◆ Requirement
Repeat the entries that follow verbatim, without any of their pictures.

Source data:
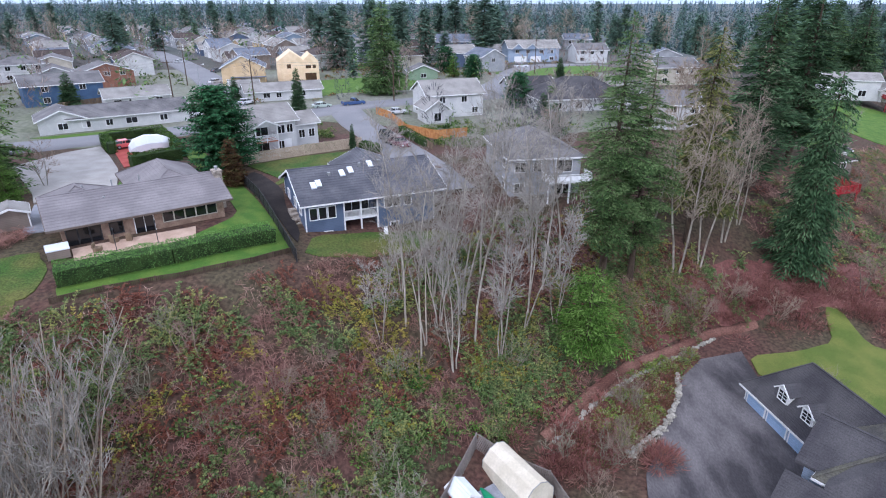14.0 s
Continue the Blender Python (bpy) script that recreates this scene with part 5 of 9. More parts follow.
    for k in range(5):
        part("step", B((2.6, 4.4, -4.3 - 0.3 * k - 0.3, -4.2 - 0.3 * k + 0.1, Z(15.8) - 0.2 * k - 0.25, Z(15.95) - 0.2 * k)), DECK_BLUE, h)
    # angled garage wing
    g = thing("garage", "pale blue garage wing with two dormers in a dark roof", "garage", (25.5, 147.7, zb), 10)
    walls(g, 0.5, 7.7, -7.0, 9.2, 0, Z(17.95), PALE_BLUE)
    corners(g, 0.5, 7.7, -7.0, 9.2, 1.5, Z(17.9))
    hip_roof(g, 0, 8.2, -10.0, 9.75, Z(18.0), 4.7, ROOF_DARK, WHITE)
    for v in (1.2, 4.3, 7.4):
        panel_door(g, 0.48, v, Z(15.85), 2.6, 2.1, 180, surf("pale_blue_door", rgb(150, 176, 208), rgb(160, 184, 214), 1, 12, 0.5, 0.1))
    for v in (1.7, 4.9):
        dm = part("dormer", B((0.95, 3.6, v - 0.75, v + 0.75, Z(18.9), Z(20.35))), WHITE, g)
        bm = bmesh.new()
        slope(bm, (0.65, v - 1.05, Z(20.2)), (4.4, v - 1.05, Z(20.2)), (4.4, v, Z(21.1)), (0.65, v, Z(21.1)))
        slope(bm, (4.4, v + 1.05, Z(20.2)), (0.65, v + 1.05, Z(20.2)), (0.65, v, Z(21.1)), (4.4, v, Z(21.1)))
        part("dormer_roof", bm, ROOF_DARK, dm)
        bm = bmesh.new()
        hexa(bm, [(0.94, v - 0.74, Z(20.34)), (1.04, v - 0.74, Z(20.34)), (1.04, v + 0.74, Z(20.34)), (0.94, v + 0.74, Z(20.34)), (0.94, v - 0.05, Z(20.95)), (1.04, v - 0.05, Z(20.95)), (1.04, v + 0.05, Z(20.95)), (0.94, v + 0.05, Z(20.95))])
        part("gable", bm, WHITE, dm)
        window(dm, 0.93, v, Z(19.75), 1.1, 1.05, 180, cols=2, rows=3)
        bm = bmesh.new()
        beam(bm, (0.65, v - 1.05, Z(20.15)), (0.65, v, Z(21.05)), 0.08, 0.14), beam(bm, (0.65, v + 1.05, Z(20.15)), (0.65, v, Z(21.05)), 0.08, 0.14)
        part("fascia", bm, WHITE, dm)
    take([(23, 146), (34, 146), (34, 159), (22.5, 159)])
    # garden seating on the balcony and deck
    s = thing("deck_chair", "red folding chair on the balcony", "chair", (*to(11.4, -3.0), 18.9), 60)
    part("seat", B((-0.3, 0.3, -0.3, 0.3, 0.38, 0.44)), RED_SIDING, s)
    part("backrest", B((-0.3, 0.3, 0.26, 0.32, 0.44, 1.0)), RED_SIDING, s)
    for x in (-0.26, 0.26):
        for y in (-0.26, 0.26):
            part("leg", B((x - 0.03, x + 0.03, y - 0.03, y + 0.03, 0, 0.38)), WHITE, s)
    s = thing("patio_table", "round teal covered table on the deck", "table", (*to(9.6, -3.2), 16.2))
    bm = bmesh.new()
    tube(bm, (0, 0, 0.68), (0, 0, 0.75), 0.9, 0.9, 12)
    part("tabletop", bm, TEAL, s)
    bm = bmesh.new()
    tube(bm, (0, 0, 0), (0, 0, 0.68), 0.06, 0.06, 8), tube(bm, (0, 0, 0), (0, 0, 0.05), 0.35, 0.35, 10)
    part("pedestal", bm, DARK_METAL, s)


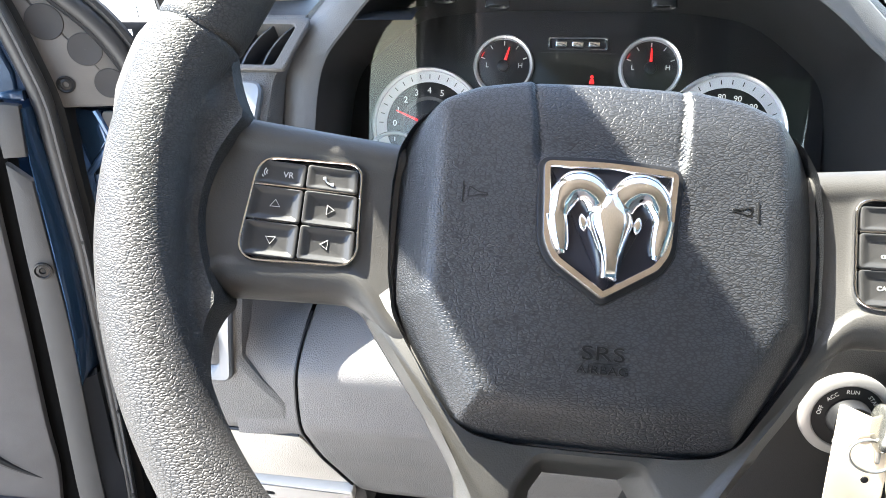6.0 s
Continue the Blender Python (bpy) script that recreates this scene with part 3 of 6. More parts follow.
screen_shape([(0.4535, 1.2745), (0.4550, 1.2745), (0.4535, 1.3005), (0.4520, 1.3005)], SCR_W)
part("screen_mark", bend(tube([(0.4525 + 0.0045 * math.sin(2 * math.pi * k / 3), 1.3040 + 0.0036 * math.cos(2 * math.pi * k / 3), 0.0047) for k in range(3)], 0.0005, 5, True), SF), SCR_R, screen)
part("screen_mark", bend(tube([(0.4585 + 0.0038 * math.sin(2 * math.pi * k / 3), 1.2565 - 0.003 * math.cos(2 * math.pi * k / 3), 0.0047) for k in range(3)], 0.0004, 5, True), SF), SCR_B, screen)
part("screen_mark", bend(tube([(0.4575 + 0.0072 * math.cos(a), 1.2675 + 0.0065 * math.sin(a), 0.0047) for a in [2 * math.pi * k / 20 for k in range(20)]], 0.0005, 5, True), SF), SCR_W, screen)
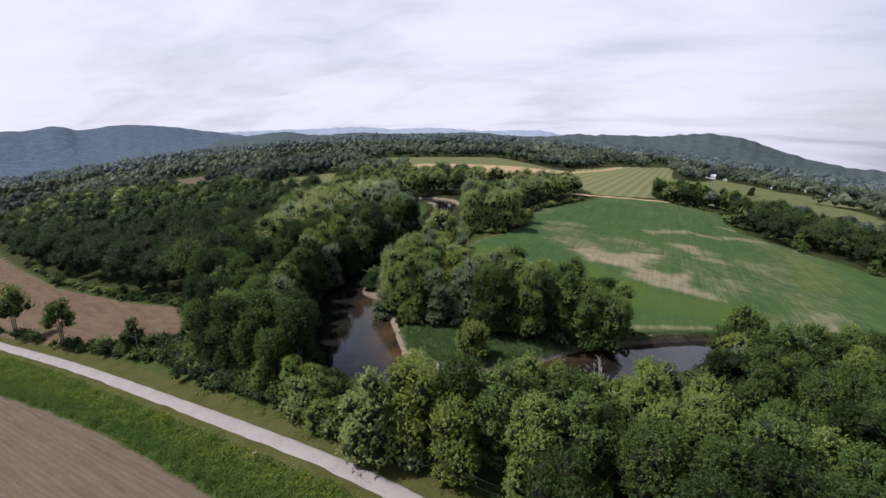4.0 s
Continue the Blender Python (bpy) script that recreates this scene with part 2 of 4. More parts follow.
    wheel = n.math("SINE", n.math("ADD", n.math("MULTIPLY", across_rows, 1.9), n.math("MULTIPLY", n.math("SUBTRACT", furrow, 0.5), 7.0)))
    soil = n.mix(n.math("MULTIPLY", n.ramp(wheel, 0.55, 1.0), n.math("MULTIPLY", n.ramp(furrow, 0.35, 0.65), 0.42)), soil, (0.066, 0.048, 0.034))
    red_soil = n.mix(n.ramp(furrow, 0.3, 0.7), (0.092, 0.062, 0.042), (0.132, 0.092, 0.065))
    red_soil = n.mix(n.math("MULTIPLY", n.ramp(furrow_fine, 0.45, 0.7), 0.45), red_soil, (0.167, 0.125, 0.092))
    soil = n.mix(c.outputs["Alpha"], soil, red_soil)
    cover_colour = n.mix(zone(pa.outputs[0], 0.1), cover_colour, soil)
    # hay meadow with mowing swaths, and pale stubble
    swath = n.math("SINE", n.math("MULTIPLY", n.add("ShaderNodeSeparateXYZ", {0: n.mapped(at, radians(27))}).outputs[0], 0.62))
    hay = n.mix(n.ramp(n.math("ADD", swath, n.math("MULTIPLY", jitter, 2.6)), -1.3, 1.3), (0.124, 0.134, 0.060), (0.178, 0.172, 0.090))
    cover_colour = n.mix(zone(pb.outputs[2], 0.1), cover_colour, hay)
    far_rows = n.noise(n.mapped(at, radians(70), (0.02, 0.5, 1)), 0.5, 4)
    stubble = n.mix(n.ramp(far_rows, 0.35, 0.65), (0.324, 0.225, 0.126), (0.414, 0.315, 0.198))
    cover_colour = n.mix(zone(pc.outputs[1], 0.1), cover_colour, stubble)
    # river mud and sand
    mud = n.mix(n.ramp(mid, 0.3, 0.7), (0.078, 0.053, 0.040), (0.150, 0.110, 0.084))
    sand = n.mix(n.ramp(fine, 0.35, 0.7), (0.170, 0.136, 0.108), (0.262, 0.226, 0.184))
    shore = n.mix(pc.outputs[2], mud, sand)
    cover_colour = n.mix(n.ramp(n.math("ADD", a.outputs["Alpha"], n.math("MULTIPLY", jitter, 0.5)), 0.35, 0.65), cover_colour, shore)
    relief = n.math("ADD", n.math("MULTIPLY", mid, 0.6), n.math("ADD", n.math("MULTIPLY", fine, 0.3), n.math("MULTIPLY", furrow_fine, 0.25)))
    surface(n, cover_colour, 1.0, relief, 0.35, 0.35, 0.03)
    return m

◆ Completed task
14.0 s
Continue the Blender Python (bpy) script that recreates this scene with part 5 of 9. More parts follow.
    for k in range(5):
        part("step", B((2.6, 4.4, -4.3 - 0.3 * k - 0.3, -4.2 - 0.3 * k + 0.1, Z(15.8) - 0.2 * k - 0.25, Z(15.95) - 0.2 * k)), DECK_BLUE, h)
    # angled garage wing
    g = thing("garage", "pale blue garage wing with two dormers in a dark roof", "garage", (25.5, 147.7, zb), 10)
    walls(g, 0.5, 7.7, -7.0, 9.2, 0, Z(17.95), PALE_BLUE)
    corners(g, 0.5, 7.7, -7.0, 9.2, 1.5, Z(17.9))
    hip_roof(g, 0, 8.2, -10.0, 9.75, Z(18.0), 4.7, ROOF_DARK, WHITE)
    for v in (1.2, 4.3, 7.4):
        panel_door(g, 0.48, v, Z(15.85), 2.6, 2.1, 180, surf("pale_blue_door", rgb(150, 176, 208), rgb(160, 184, 214), 1, 12, 0.5, 0.1))
    for v in (1.7, 4.9):
        dm = part("dormer", B((0.95, 3.6, v - 0.75, v + 0.75, Z(18.9), Z(20.35))), WHITE, g)
        bm = bmesh.new()
        slope(bm, (0.65, v - 1.05, Z(20.2)), (4.4, v - 1.05, Z(20.2)), (4.4, v, Z(21.1)), (0.65, v, Z(21.1)))
        slope(bm, (4.4, v + 1.05, Z(20.2)), (0.65, v + 1.05, Z(20.2)), (0.65, v, Z(21.1)), (4.4, v, Z(21.1)))
        part("dormer_roof", bm, ROOF_DARK, dm)
        bm = bmesh.new()
        hexa(bm, [(0.94, v - 0.74, Z(20.34)), (1.04, v - 0.74, Z(20.34)), (1.04, v + 0.74, Z(20.34)), (0.94, v + 0.74, Z(20.34)), (0.94, v - 0.05, Z(20.95)), (1.04, v - 0.05, Z(20.95)), (1.04, v + 0.05, Z(20.95)), (0.94, v + 0.05, Z(20.95))])
        part("gable", bm, WHITE, dm)
        window(dm, 0.93, v, Z(19.75), 1.1, 1.05, 180, cols=2, rows=3)
        bm = bmesh.new()
        beam(bm, (0.65, v - 1.05, Z(20.15)), (0.65, v, Z(21.05)), 0.08, 0.14), beam(bm, (0.65, v + 1.05, Z(20.15)), (0.65, v, Z(21.05)), 0.08, 0.14)
        part("fascia", bm, WHITE, dm)
    take([(23, 146), (34, 146), (34, 159), (22.5, 159)])
    # garden seating on the balcony and deck
    s = thing("deck_chair", "red folding chair on the balcony", "chair", (*to(11.4, -3.0), 18.9), 60)
    part("seat", B((-0.3, 0.3, -0.3, 0.3, 0.38, 0.44)), RED_SIDING, s)
    part("backrest", B((-0.3, 0.3, 0.26, 0.32, 0.44, 1.0)), RED_SIDING, s)
    for x in (-0.26, 0.26):
        for y in (-0.26, 0.26):
            part("leg", B((x - 0.03, x + 0.03, y - 0.03, y + 0.03, 0, 0.38)), WHITE, s)
    s = thing("patio_table", "round teal covered table on the deck", "table", (*to(9.6, -3.2), 16.2))
    bm = bmesh.new()
    tube(bm, (0, 0, 0.68), (0, 0, 0.75), 0.9, 0.9, 12)
    part("tabletop", bm, TEAL, s)
    bm = bmesh.new()
    tube(bm, (0, 0, 0), (0, 0, 0.68), 0.06, 0.06, 8), tube(bm, (0, 0, 0), (0, 0, 0.05), 0.35, 0.35, 10)
    part("pedestal", bm, DARK_METAL, s)


6.0 s
Continue the Blender Python (bpy) script that recreates this scene with part 3 of 6. More parts follow.
screen_shape([(0.4535, 1.2745), (0.4550, 1.2745), (0.4535, 1.3005), (0.4520, 1.3005)], SCR_W)
part("screen_mark", bend(tube([(0.4525 + 0.0045 * math.sin(2 * math.pi * k / 3), 1.3040 + 0.0036 * math.cos(2 * math.pi * k / 3), 0.0047) for k in range(3)], 0.0005, 5, True), SF), SCR_R, screen)
part("screen_mark", bend(tube([(0.4585 + 0.0038 * math.sin(2 * math.pi * k / 3), 1.2565 - 0.003 * math.cos(2 * math.pi * k / 3), 0.0047) for k in range(3)], 0.0004, 5, True), SF), SCR_B, screen)
part("screen_mark", bend(tube([(0.4575 + 0.0072 * math.cos(a), 1.2675 + 0.0065 * math.sin(a), 0.0047) for a in [2 * math.pi * k / 20 for k in range(20)]], 0.0005, 5, True), SF), SCR_W, screen)
4.0 s
Continue the Blender Python (bpy) script that recreates this scene with part 2 of 4. More parts follow.
    wheel = n.math("SINE", n.math("ADD", n.math("MULTIPLY", across_rows, 1.9), n.math("MULTIPLY", n.math("SUBTRACT", furrow, 0.5), 7.0)))
    soil = n.mix(n.math("MULTIPLY", n.ramp(wheel, 0.55, 1.0), n.math("MULTIPLY", n.ramp(furrow, 0.35, 0.65), 0.42)), soil, (0.066, 0.048, 0.034))
    red_soil = n.mix(n.ramp(furrow, 0.3, 0.7), (0.092, 0.062, 0.042), (0.132, 0.092, 0.065))
    red_soil = n.mix(n.math("MULTIPLY", n.ramp(furrow_fine, 0.45, 0.7), 0.45), red_soil, (0.167, 0.125, 0.092))
    soil = n.mix(c.outputs["Alpha"], soil, red_soil)
    cover_colour = n.mix(zone(pa.outputs[0], 0.1), cover_colour, soil)
    # hay meadow with mowing swaths, and pale stubble
    swath = n.math("SINE", n.math("MULTIPLY", n.add("ShaderNodeSeparateXYZ", {0: n.mapped(at, radians(27))}).outputs[0], 0.62))
    hay = n.mix(n.ramp(n.math("ADD", swath, n.math("MULTIPLY", jitter, 2.6)), -1.3, 1.3), (0.124, 0.134, 0.060), (0.178, 0.172, 0.090))
    cover_colour = n.mix(zone(pb.outputs[2], 0.1), cover_colour, hay)
    far_rows = n.noise(n.mapped(at, radians(70), (0.02, 0.5, 1)), 0.5, 4)
    stubble = n.mix(n.ramp(far_rows, 0.35, 0.65), (0.324, 0.225, 0.126), (0.414, 0.315, 0.198))
    cover_colour = n.mix(zone(pc.outputs[1], 0.1), cover_colour, stubble)
    # river mud and sand
    mud = n.mix(n.ramp(mid, 0.3, 0.7), (0.078, 0.053, 0.040), (0.150, 0.110, 0.084))
    sand = n.mix(n.ramp(fine, 0.35, 0.7), (0.170, 0.136, 0.108), (0.262, 0.226, 0.184))
    shore = n.mix(pc.outputs[2], mud, sand)
    cover_colour = n.mix(n.ramp(n.math("ADD", a.outputs["Alpha"], n.math("MULTIPLY", jitter, 0.5)), 0.35, 0.65), cover_colour, shore)
    relief = n.math("ADD", n.math("MULTIPLY", mid, 0.6), n.math("ADD", n.math("MULTIPLY", fine, 0.3), n.math("MULTIPLY", furrow_fine, 0.25)))
    surface(n, cover_colour, 1.0, relief, 0.35, 0.35, 0.03)
    return m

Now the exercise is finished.